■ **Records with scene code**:
+--
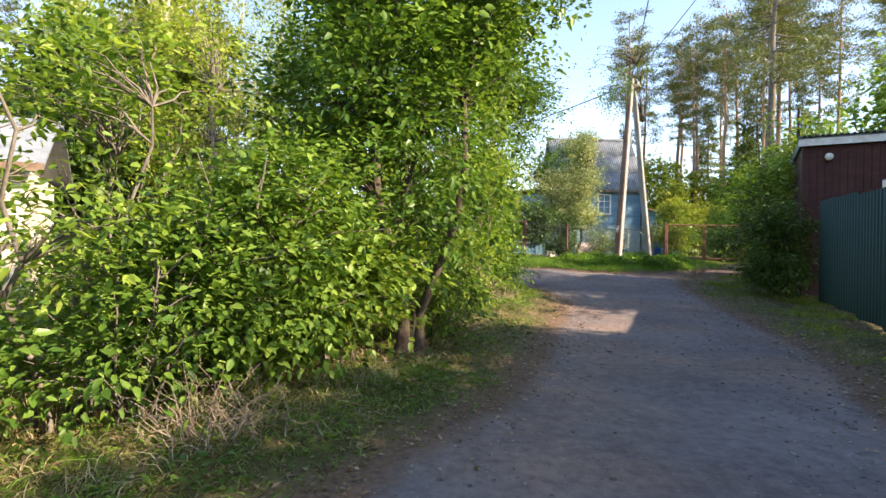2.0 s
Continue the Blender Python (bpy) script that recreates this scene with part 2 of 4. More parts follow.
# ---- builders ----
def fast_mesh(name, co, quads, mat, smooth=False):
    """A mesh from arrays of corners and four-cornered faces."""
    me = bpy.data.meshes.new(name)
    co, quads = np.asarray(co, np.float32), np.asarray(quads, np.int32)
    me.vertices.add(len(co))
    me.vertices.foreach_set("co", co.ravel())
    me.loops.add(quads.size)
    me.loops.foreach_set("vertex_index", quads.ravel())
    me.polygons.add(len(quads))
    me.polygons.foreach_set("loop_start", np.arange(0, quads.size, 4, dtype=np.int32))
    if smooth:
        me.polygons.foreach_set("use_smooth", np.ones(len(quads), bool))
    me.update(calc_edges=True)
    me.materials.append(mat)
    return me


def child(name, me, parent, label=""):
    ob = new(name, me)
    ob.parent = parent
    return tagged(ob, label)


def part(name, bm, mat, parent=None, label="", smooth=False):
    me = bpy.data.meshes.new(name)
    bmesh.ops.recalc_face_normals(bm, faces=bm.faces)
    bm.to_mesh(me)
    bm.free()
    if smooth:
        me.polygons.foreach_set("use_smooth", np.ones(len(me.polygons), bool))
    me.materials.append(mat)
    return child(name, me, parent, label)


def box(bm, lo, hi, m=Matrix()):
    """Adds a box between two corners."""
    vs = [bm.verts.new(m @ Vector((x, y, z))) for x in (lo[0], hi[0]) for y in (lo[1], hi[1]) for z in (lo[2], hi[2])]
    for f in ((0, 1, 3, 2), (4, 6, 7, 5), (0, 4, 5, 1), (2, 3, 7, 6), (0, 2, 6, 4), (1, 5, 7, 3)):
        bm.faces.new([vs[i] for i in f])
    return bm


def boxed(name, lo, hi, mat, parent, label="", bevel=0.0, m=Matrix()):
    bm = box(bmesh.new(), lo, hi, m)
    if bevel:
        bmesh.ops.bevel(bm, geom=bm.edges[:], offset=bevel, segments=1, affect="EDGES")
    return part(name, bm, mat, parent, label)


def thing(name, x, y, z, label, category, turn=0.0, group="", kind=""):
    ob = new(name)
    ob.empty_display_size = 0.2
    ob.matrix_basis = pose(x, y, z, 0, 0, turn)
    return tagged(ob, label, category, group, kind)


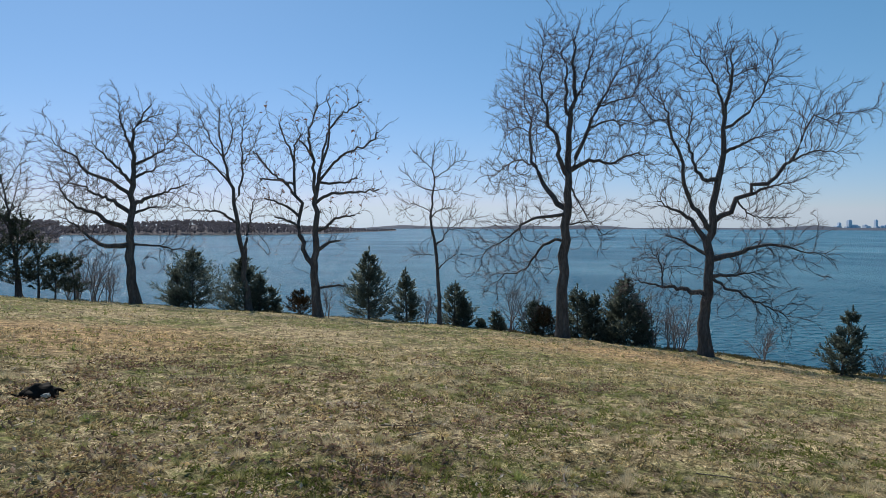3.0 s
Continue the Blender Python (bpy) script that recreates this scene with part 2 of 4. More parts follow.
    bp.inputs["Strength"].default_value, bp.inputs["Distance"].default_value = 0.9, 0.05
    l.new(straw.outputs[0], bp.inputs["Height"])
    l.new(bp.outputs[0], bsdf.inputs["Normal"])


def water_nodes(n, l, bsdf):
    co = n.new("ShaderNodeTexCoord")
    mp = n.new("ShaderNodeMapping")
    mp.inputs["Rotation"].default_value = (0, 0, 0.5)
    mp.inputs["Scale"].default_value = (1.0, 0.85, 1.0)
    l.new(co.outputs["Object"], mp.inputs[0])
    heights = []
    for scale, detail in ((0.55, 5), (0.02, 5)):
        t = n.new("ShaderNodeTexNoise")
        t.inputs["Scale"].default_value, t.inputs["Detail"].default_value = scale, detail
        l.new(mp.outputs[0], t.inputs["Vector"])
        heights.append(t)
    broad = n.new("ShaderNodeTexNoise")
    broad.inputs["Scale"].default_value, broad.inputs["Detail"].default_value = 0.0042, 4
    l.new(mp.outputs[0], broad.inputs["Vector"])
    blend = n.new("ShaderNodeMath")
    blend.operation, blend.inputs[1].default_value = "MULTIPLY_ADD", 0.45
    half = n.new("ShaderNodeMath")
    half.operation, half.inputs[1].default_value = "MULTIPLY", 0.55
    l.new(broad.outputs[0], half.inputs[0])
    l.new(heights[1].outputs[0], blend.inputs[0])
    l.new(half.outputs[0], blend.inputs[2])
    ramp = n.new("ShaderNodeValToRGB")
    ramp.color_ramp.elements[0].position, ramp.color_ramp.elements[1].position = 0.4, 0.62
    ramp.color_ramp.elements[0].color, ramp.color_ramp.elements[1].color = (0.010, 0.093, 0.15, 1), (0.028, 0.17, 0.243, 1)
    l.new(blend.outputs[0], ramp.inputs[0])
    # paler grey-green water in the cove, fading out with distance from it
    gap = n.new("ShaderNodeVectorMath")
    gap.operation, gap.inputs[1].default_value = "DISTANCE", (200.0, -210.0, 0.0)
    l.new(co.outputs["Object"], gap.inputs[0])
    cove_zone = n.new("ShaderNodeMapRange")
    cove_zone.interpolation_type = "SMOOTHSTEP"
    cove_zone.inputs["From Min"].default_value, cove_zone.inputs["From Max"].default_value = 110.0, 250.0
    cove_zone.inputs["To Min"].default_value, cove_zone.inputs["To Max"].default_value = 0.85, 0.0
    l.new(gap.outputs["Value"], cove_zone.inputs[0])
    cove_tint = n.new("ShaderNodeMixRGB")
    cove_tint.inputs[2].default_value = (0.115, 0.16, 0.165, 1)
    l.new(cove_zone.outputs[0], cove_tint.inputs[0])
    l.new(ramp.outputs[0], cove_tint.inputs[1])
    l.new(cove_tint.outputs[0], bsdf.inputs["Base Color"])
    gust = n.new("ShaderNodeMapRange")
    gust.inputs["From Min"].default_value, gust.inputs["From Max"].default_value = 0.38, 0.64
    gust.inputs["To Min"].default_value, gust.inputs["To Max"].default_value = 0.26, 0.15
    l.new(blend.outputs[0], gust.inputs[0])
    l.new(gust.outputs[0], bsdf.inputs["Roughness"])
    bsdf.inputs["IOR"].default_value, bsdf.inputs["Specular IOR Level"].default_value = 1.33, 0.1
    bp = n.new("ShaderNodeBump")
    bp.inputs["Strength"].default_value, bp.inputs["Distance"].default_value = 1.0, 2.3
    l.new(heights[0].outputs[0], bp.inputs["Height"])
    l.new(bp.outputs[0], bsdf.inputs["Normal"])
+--
■ **WHAT THE TASK ASKS**: Restate each line of the records exactly; pictures do not belong in the copy.

■ **WORKED ANSWER**:
2.0 s
Continue the Blender Python (bpy) script that recreates this scene with part 2 of 4. More parts follow.
# ---- builders ----
def fast_mesh(name, co, quads, mat, smooth=False):
    """A mesh from arrays of corners and four-cornered faces."""
    me = bpy.data.meshes.new(name)
    co, quads = np.asarray(co, np.float32), np.asarray(quads, np.int32)
    me.vertices.add(len(co))
    me.vertices.foreach_set("co", co.ravel())
    me.loops.add(quads.size)
    me.loops.foreach_set("vertex_index", quads.ravel())
    me.polygons.add(len(quads))
    me.polygons.foreach_set("loop_start", np.arange(0, quads.size, 4, dtype=np.int32))
    if smooth:
        me.polygons.foreach_set("use_smooth", np.ones(len(quads), bool))
    me.update(calc_edges=True)
    me.materials.append(mat)
    return me


def child(name, me, parent, label=""):
    ob = new(name, me)
    ob.parent = parent
    return tagged(ob, label)


def part(name, bm, mat, parent=None, label="", smooth=False):
    me = bpy.data.meshes.new(name)
    bmesh.ops.recalc_face_normals(bm, faces=bm.faces)
    bm.to_mesh(me)
    bm.free()
    if smooth:
        me.polygons.foreach_set("use_smooth", np.ones(len(me.polygons), bool))
    me.materials.append(mat)
    return child(name, me, parent, label)


def box(bm, lo, hi, m=Matrix()):
    """Adds a box between two corners."""
    vs = [bm.verts.new(m @ Vector((x, y, z))) for x in (lo[0], hi[0]) for y in (lo[1], hi[1]) for z in (lo[2], hi[2])]
    for f in ((0, 1, 3, 2), (4, 6, 7, 5), (0, 4, 5, 1), (2, 3, 7, 6), (0, 2, 6, 4), (1, 5, 7, 3)):
        bm.faces.new([vs[i] for i in f])
    return bm


def boxed(name, lo, hi, mat, parent, label="", bevel=0.0, m=Matrix()):
    bm = box(bmesh.new(), lo, hi, m)
    if bevel:
        bmesh.ops.bevel(bm, geom=bm.edges[:], offset=bevel, segments=1, affect="EDGES")
    return part(name, bm, mat, parent, label)


def thing(name, x, y, z, label, category, turn=0.0, group="", kind=""):
    ob = new(name)
    ob.empty_display_size = 0.2
    ob.matrix_basis = pose(x, y, z, 0, 0, turn)
    return tagged(ob, label, category, group, kind)


3.0 s
Continue the Blender Python (bpy) script that recreates this scene with part 2 of 4. More parts follow.
    bp.inputs["Strength"].default_value, bp.inputs["Distance"].default_value = 0.9, 0.05
    l.new(straw.outputs[0], bp.inputs["Height"])
    l.new(bp.outputs[0], bsdf.inputs["Normal"])


def water_nodes(n, l, bsdf):
    co = n.new("ShaderNodeTexCoord")
    mp = n.new("ShaderNodeMapping")
    mp.inputs["Rotation"].default_value = (0, 0, 0.5)
    mp.inputs["Scale"].default_value = (1.0, 0.85, 1.0)
    l.new(co.outputs["Object"], mp.inputs[0])
    heights = []
    for scale, detail in ((0.55, 5), (0.02, 5)):
        t = n.new("ShaderNodeTexNoise")
        t.inputs["Scale"].default_value, t.inputs["Detail"].default_value = scale, detail
        l.new(mp.outputs[0], t.inputs["Vector"])
        heights.append(t)
    broad = n.new("ShaderNodeTexNoise")
    broad.inputs["Scale"].default_value, broad.inputs["Detail"].default_value = 0.0042, 4
    l.new(mp.outputs[0], broad.inputs["Vector"])
    blend = n.new("ShaderNodeMath")
    blend.operation, blend.inputs[1].default_value = "MULTIPLY_ADD", 0.45
    half = n.new("ShaderNodeMath")
    half.operation, half.inputs[1].default_value = "MULTIPLY", 0.55
    l.new(broad.outputs[0], half.inputs[0])
    l.new(heights[1].outputs[0], blend.inputs[0])
    l.new(half.outputs[0], blend.inputs[2])
    ramp = n.new("ShaderNodeValToRGB")
    ramp.color_ramp.elements[0].position, ramp.color_ramp.elements[1].position = 0.4, 0.62
    ramp.color_ramp.elements[0].color, ramp.color_ramp.elements[1].color = (0.010, 0.093, 0.15, 1), (0.028, 0.17, 0.243, 1)
    l.new(blend.outputs[0], ramp.inputs[0])
    # paler grey-green water in the cove, fading out with distance from it
    gap = n.new("ShaderNodeVectorMath")
    gap.operation, gap.inputs[1].default_value = "DISTANCE", (200.0, -210.0, 0.0)
    l.new(co.outputs["Object"], gap.inputs[0])
    cove_zone = n.new("ShaderNodeMapRange")
    cove_zone.interpolation_type = "SMOOTHSTEP"
    cove_zone.inputs["From Min"].default_value, cove_zone.inputs["From Max"].default_value = 110.0, 250.0
    cove_zone.inputs["To Min"].default_value, cove_zone.inputs["To Max"].default_value = 0.85, 0.0
    l.new(gap.outputs["Value"], cove_zone.inputs[0])
    cove_tint = n.new("ShaderNodeMixRGB")
    cove_tint.inputs[2].default_value = (0.115, 0.16, 0.165, 1)
    l.new(cove_zone.outputs[0], cove_tint.inputs[0])
    l.new(ramp.outputs[0], cove_tint.inputs[1])
    l.new(cove_tint.outputs[0], bsdf.inputs["Base Color"])
    gust = n.new("ShaderNodeMapRange")
    gust.inputs["From Min"].default_value, gust.inputs["From Max"].default_value = 0.38, 0.64
    gust.inputs["To Min"].default_value, gust.inputs["To Max"].default_value = 0.26, 0.15
    l.new(blend.outputs[0], gust.inputs[0])
    l.new(gust.outputs[0], bsdf.inputs["Roughness"])
    bsdf.inputs["IOR"].default_value, bsdf.inputs["Specular IOR Level"].default_value = 1.33, 0.1
    bp = n.new("ShaderNodeBump")
    bp.inputs["Strength"].default_value, bp.inputs["Distance"].default_value = 1.0, 2.3
    l.new(heights[0].outputs[0], bp.inputs["Height"])
    l.new(bp.outputs[0], bsdf.inputs["Normal"])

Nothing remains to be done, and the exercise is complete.